_WHAT THE EXERCISE ASKS_
Quote precisely the run of lines opening with the line containing "finishes the script." and closing with the line containing "o.matrix_local = pose(x, y, z_at(x0", and nothing else.

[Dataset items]
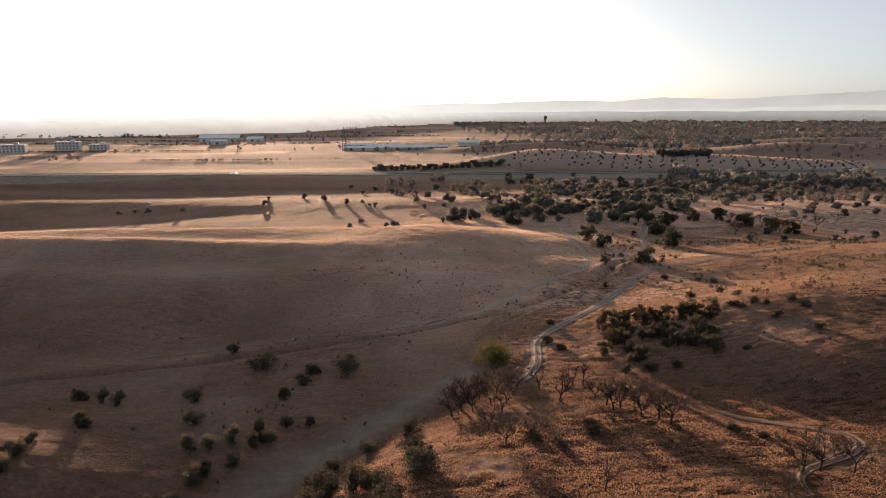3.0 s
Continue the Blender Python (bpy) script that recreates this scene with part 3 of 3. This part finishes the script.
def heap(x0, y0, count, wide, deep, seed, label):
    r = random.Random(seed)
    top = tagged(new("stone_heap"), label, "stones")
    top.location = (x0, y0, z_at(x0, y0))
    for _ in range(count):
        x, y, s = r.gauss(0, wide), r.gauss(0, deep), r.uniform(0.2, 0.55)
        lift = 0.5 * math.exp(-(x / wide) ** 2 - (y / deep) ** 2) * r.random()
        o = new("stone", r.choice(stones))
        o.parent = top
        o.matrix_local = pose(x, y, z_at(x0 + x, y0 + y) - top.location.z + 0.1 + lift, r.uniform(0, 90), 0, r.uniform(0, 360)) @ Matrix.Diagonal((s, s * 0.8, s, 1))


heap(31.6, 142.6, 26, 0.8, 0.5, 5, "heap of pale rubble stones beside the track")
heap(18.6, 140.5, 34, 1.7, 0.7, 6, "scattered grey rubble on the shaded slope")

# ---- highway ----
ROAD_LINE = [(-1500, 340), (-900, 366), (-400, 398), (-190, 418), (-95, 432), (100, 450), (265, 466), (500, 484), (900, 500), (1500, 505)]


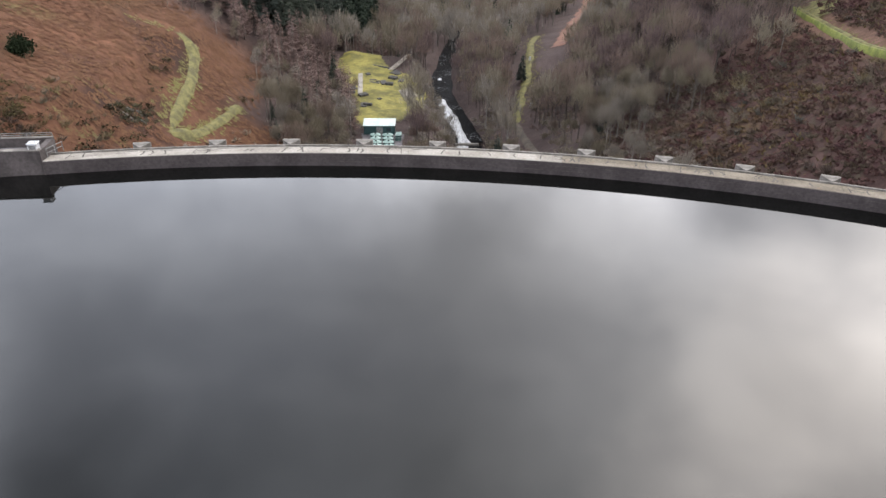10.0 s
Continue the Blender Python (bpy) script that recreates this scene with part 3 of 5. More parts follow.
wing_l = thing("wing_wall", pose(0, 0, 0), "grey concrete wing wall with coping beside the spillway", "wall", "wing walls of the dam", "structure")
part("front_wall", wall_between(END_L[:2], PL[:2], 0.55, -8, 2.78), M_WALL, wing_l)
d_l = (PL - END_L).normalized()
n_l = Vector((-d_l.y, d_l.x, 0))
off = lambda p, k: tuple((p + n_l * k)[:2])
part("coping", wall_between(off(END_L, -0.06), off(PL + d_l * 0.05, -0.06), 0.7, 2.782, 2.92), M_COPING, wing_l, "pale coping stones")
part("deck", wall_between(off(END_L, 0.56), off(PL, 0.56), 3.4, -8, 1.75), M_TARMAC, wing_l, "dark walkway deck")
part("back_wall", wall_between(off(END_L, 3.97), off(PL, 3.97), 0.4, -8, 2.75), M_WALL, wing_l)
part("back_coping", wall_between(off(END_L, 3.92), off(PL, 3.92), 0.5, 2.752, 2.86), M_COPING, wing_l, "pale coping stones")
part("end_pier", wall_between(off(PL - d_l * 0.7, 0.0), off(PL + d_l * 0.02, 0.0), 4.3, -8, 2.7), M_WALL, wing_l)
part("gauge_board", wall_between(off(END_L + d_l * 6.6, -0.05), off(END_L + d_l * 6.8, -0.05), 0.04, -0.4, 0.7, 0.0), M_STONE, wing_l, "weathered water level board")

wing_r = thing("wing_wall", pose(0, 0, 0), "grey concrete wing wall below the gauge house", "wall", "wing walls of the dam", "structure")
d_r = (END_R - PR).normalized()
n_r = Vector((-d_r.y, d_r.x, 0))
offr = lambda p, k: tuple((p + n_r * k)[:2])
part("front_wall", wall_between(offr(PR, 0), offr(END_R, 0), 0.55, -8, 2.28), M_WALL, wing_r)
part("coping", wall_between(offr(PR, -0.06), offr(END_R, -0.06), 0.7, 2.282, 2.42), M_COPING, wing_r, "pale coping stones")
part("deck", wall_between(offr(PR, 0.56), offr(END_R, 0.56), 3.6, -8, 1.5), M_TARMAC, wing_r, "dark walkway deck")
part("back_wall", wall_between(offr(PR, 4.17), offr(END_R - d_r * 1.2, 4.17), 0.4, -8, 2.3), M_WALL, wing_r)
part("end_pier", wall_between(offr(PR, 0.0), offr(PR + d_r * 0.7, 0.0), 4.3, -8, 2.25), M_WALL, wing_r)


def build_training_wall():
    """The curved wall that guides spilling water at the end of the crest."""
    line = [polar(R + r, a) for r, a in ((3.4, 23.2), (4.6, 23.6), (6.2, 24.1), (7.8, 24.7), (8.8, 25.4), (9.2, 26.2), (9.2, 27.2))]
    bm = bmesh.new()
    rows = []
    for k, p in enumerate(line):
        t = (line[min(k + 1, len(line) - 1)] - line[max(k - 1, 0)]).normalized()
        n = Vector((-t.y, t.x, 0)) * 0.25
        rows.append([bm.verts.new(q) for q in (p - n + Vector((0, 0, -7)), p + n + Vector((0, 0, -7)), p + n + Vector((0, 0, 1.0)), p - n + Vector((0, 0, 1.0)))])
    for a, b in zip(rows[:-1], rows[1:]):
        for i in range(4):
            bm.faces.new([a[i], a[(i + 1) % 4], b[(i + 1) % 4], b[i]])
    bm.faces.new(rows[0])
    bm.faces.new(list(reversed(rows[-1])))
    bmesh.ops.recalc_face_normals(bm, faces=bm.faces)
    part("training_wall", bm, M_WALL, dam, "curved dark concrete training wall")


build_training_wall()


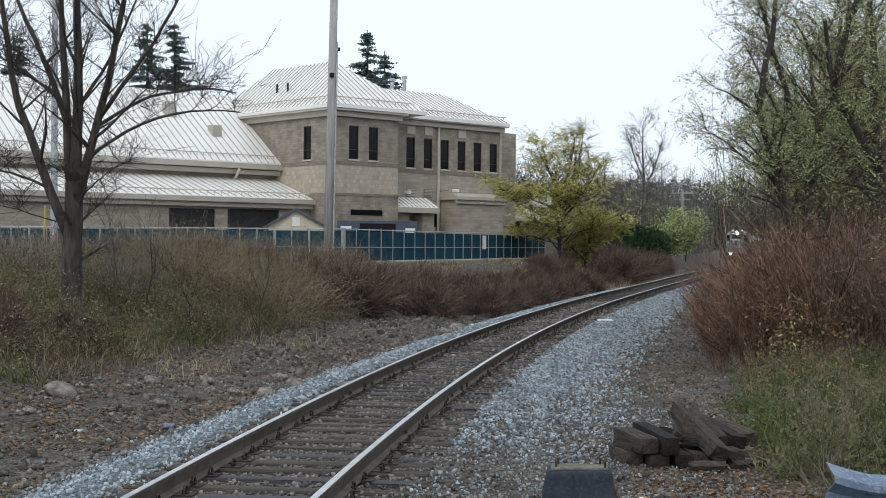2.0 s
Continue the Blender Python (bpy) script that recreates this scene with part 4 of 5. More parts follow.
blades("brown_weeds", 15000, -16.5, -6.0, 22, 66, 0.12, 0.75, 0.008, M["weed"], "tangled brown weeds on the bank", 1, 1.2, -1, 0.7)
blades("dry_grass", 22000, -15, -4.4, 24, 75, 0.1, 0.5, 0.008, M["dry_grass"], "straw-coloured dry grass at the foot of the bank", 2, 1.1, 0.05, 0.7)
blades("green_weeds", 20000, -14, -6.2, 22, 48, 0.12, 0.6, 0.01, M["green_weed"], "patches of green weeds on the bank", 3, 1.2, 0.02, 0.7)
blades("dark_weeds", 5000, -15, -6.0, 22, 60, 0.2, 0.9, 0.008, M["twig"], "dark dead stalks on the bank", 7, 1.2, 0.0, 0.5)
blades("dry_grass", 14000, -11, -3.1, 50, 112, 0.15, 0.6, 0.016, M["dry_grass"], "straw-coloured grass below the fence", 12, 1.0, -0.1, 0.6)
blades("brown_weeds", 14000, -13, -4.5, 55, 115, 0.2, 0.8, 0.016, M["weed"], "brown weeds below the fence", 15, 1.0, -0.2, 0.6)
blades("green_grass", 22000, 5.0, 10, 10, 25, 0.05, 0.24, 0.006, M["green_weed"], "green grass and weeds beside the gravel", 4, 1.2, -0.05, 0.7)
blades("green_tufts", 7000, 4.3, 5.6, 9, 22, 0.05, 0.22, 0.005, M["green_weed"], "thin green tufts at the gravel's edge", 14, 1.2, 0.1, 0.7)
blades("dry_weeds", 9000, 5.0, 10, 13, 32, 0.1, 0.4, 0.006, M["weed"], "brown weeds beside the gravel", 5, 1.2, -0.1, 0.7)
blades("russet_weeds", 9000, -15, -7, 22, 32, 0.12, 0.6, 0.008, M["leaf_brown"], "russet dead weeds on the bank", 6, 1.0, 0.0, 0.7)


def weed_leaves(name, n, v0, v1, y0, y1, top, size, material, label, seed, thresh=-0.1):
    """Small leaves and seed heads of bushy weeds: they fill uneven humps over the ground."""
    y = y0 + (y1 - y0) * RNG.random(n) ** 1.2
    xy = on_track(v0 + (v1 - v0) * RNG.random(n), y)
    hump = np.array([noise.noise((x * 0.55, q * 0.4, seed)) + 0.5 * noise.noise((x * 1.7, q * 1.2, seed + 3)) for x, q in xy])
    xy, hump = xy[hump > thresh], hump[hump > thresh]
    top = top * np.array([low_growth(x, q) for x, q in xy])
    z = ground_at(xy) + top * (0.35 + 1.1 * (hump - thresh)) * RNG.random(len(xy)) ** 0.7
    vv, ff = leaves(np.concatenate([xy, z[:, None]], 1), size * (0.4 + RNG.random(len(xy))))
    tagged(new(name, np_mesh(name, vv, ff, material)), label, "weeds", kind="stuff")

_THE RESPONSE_
Continue the Blender Python (bpy) script that recreates this scene with part 3 of 3. This part finishes the script.
def heap(x0, y0, count, wide, deep, seed, label):
    r = random.Random(seed)
    top = tagged(new("stone_heap"), label, "stones")
    top.location = (x0, y0, z_at(x0, y0))
    for _ in range(count):
        x, y, s = r.gauss(0, wide), r.gauss(0, deep), r.uniform(0.2, 0.55)
        lift = 0.5 * math.exp(-(x / wide) ** 2 - (y / deep) ** 2) * r.random()
        o = new("stone", r.choice(stones))
        o.parent = top
        o.matrix_local = pose(x, y, z_at(x0 + x, y0 + y) - top.location.z + 0.1 + lift, r.uniform(0, 90), 0, r.uniform(0, 360)) @ Matrix.Diagonal((s, s * 0.8, s, 1))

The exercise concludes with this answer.